Start Data for this exercise

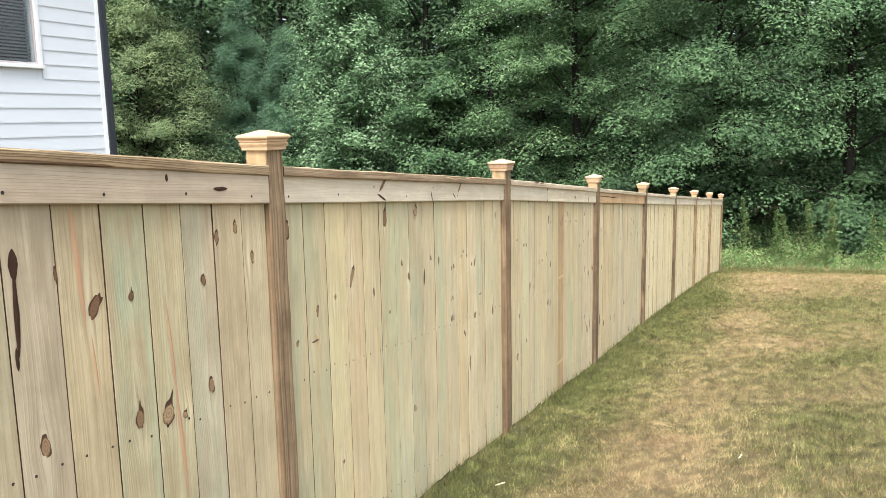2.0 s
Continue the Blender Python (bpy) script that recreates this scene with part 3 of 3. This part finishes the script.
# bark pockets and splits along board edges, knots and cracks in the trim, pale strap marks on the tan boards
def sliver(name, x, y, z, w, h, lean, mat, seed, sides=16):
    """A thin ragged lens standing a little proud of the board's face."""
    r = random.Random(seed)
    vs, fs = [(0.0012, 0, 0)], []
    for i in range(sides):
        a = 2 * math.pi * i / sides
        q = (1 + 0.3 * (r.random() - 0.5))
        c = math.cos(a)
        vs.append((0.0, math.sin(a) * abs(math.sin(a)) ** 0.4 * q, c))
    for i in range(sides):
        fs.append((0, 1 + (i + 1) % sides, 1 + i))
    return part(name, mesh(name, vs, fs, mat), fence, "", pose(x, y, z, -lean, 0, 0) @ Matrix.Diagonal((1, w, h, 1)))


for i, (y, z, w, h, lean) in enumerate([(-1.994, 1.715, .0065, .085, -2), (-1.975, 1.60, .004, .08, -3), (-1.050, 1.60, .008, .11, 2), (-1.046, 1.72, .013, .04, 0), (-1.06, 1.49, .006, .03, 0),
                                        (5.092, 0.09, .010, .11, 0), (1.258, 1.27, .006, .04, 8), (4.72, 0.20, .008, .05, 0), (5.76, 0.02, .008, .06, 6)]):
    sliver("split", face_at(y) + 0.0022, y, z, w, h, lean, M_SPLIT, i)
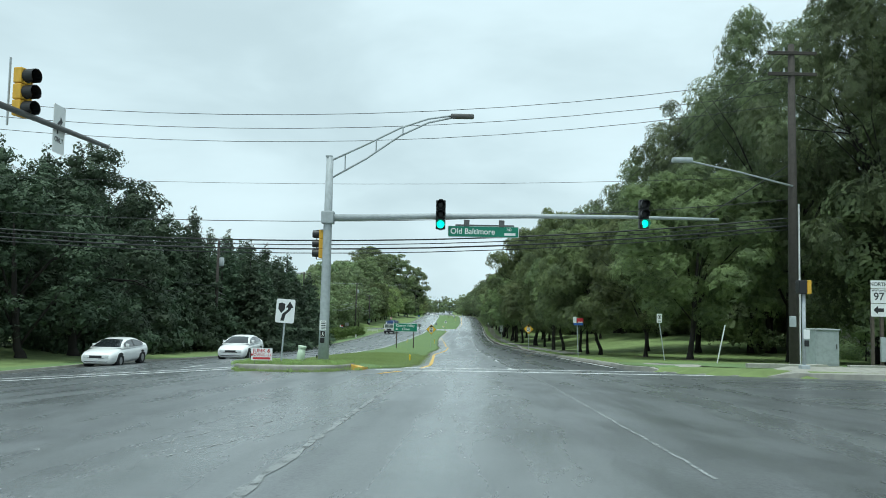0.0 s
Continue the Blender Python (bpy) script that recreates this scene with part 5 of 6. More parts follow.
def utility_pole(key, x, y, h, r=0.16, arms=1, arm=1.2, can=False, label="dark wooden utility pole with crossarms", lean=0.0, conduit=False):
    base = spot(x, y)
    ob = empty("utility_pole", base, 0, label, "utility pole", "utility poles")
    part("shaft", tube([(0, 0, -0.6), (lean * h * 0.5, 0, h * 0.5), (lean * h, 0, h)], [r * 1.15, r, r * 0.72], 12), POLE_WOOD, ob, smooth=True)
    for k in range(arms):
        z = h - 0.35 - 0.8 * k
        part("crossarm", box(lean * z - arm, -0.14, z - 0.06, lean * z + arm, -0.04, z + 0.06, 0.01), POLE_WOOD, ob)
        for s in (-0.9, -0.35, 0.35, 0.9):
            part("insulator", tube([(lean * z + s * arm, -0.09, z + 0.06), (lean * z + s * arm, -0.09, z + 0.22)], [0.045, 0.025], 7), STEEL, ob)
    if can:
        part("transformer", tube([(lean * h + 0.32, 0.05, h - 2.6), (lean * h + 0.32, 0.05, h - 2.5), (lean * h + 0.32, 0.05, h - 1.8), (lean * h + 0.32, 0.05, h - 1.72)], [0.2, 0.24, 0.24, 0.16], 14), STEEL, ob, "grey transformer can", smooth=True)
    if conduit:
        part("conduit", tube([(0.2, -0.05, -0.3), (0.2, -0.05, h * 0.5)], 0.035, 6), WHITE_PAINT, ob, "pale conduit")
    POLE_TOPS[key] = Vector((x + lean * h, y, base.z + h))
    return ob


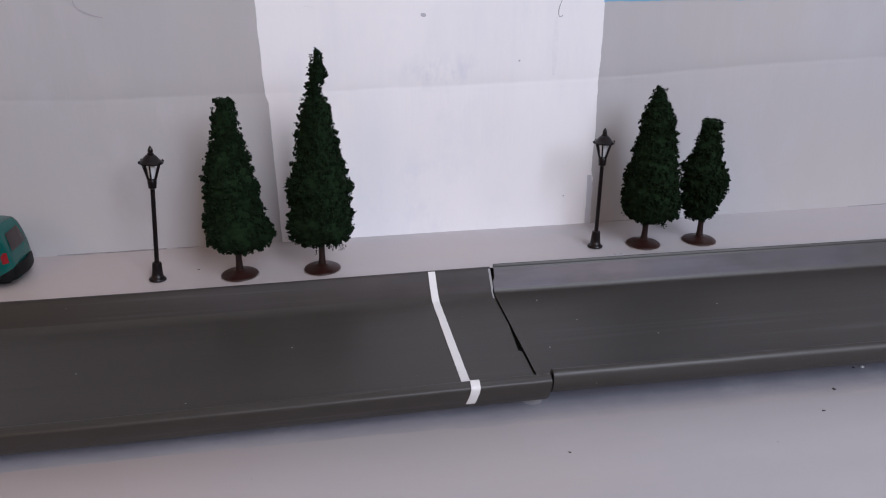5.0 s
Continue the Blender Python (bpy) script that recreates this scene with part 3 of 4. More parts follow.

End Data for this exercise

### [Stated problem]
Every line of text is to be repeated exactly; pictures are left out.

### [Response to the exercise]
2.0 s
Continue the Blender Python (bpy) script that recreates this scene with part 3 of 3. This part finishes the script.
# bark pockets and splits along board edges, knots and cracks in the trim, pale strap marks on the tan boards
def sliver(name, x, y, z, w, h, lean, mat, seed, sides=16):
    """A thin ragged lens standing a little proud of the board's face."""
    r = random.Random(seed)
    vs, fs = [(0.0012, 0, 0)], []
    for i in range(sides):
        a = 2 * math.pi * i / sides
        q = (1 + 0.3 * (r.random() - 0.5))
        c = math.cos(a)
        vs.append((0.0, math.sin(a) * abs(math.sin(a)) ** 0.4 * q, c))
    for i in range(sides):
        fs.append((0, 1 + (i + 1) % sides, 1 + i))
    return part(name, mesh(name, vs, fs, mat), fence, "", pose(x, y, z, -lean, 0, 0) @ Matrix.Diagonal((1, w, h, 1)))


for i, (y, z, w, h, lean) in enumerate([(-1.994, 1.715, .0065, .085, -2), (-1.975, 1.60, .004, .08, -3), (-1.050, 1.60, .008, .11, 2), (-1.046, 1.72, .013, .04, 0), (-1.06, 1.49, .006, .03, 0),
                                        (5.092, 0.09, .010, .11, 0), (1.258, 1.27, .006, .04, 8), (4.72, 0.20, .008, .05, 0), (5.76, 0.02, .008, .06, 6)]):
    sliver("split", face_at(y) + 0.0022, y, z, w, h, lean, M_SPLIT, i)
0.0 s
Continue the Blender Python (bpy) script that recreates this scene with part 5 of 6. More parts follow.
def utility_pole(key, x, y, h, r=0.16, arms=1, arm=1.2, can=False, label="dark wooden utility pole with crossarms", lean=0.0, conduit=False):
    base = spot(x, y)
    ob = empty("utility_pole", base, 0, label, "utility pole", "utility poles")
    part("shaft", tube([(0, 0, -0.6), (lean * h * 0.5, 0, h * 0.5), (lean * h, 0, h)], [r * 1.15, r, r * 0.72], 12), POLE_WOOD, ob, smooth=True)
    for k in range(arms):
        z = h - 0.35 - 0.8 * k
        part("crossarm", box(lean * z - arm, -0.14, z - 0.06, lean * z + arm, -0.04, z + 0.06, 0.01), POLE_WOOD, ob)
        for s in (-0.9, -0.35, 0.35, 0.9):
            part("insulator", tube([(lean * z + s * arm, -0.09, z + 0.06), (lean * z + s * arm, -0.09, z + 0.22)], [0.045, 0.025], 7), STEEL, ob)
    if can:
        part("transformer", tube([(lean * h + 0.32, 0.05, h - 2.6), (lean * h + 0.32, 0.05, h - 2.5), (lean * h + 0.32, 0.05, h - 1.8), (lean * h + 0.32, 0.05, h - 1.72)], [0.2, 0.24, 0.24, 0.16], 14), STEEL, ob, "grey transformer can", smooth=True)
    if conduit:
        part("conduit", tube([(0.2, -0.05, -0.3), (0.2, -0.05, h * 0.5)], 0.035, 6), WHITE_PAINT, ob, "pale conduit")
    POLE_TOPS[key] = Vector((x + lean * h, y, base.z + h))
    return ob


5.0 s
Continue the Blender Python (bpy) script that recreates this scene with part 3 of 4. More parts follow.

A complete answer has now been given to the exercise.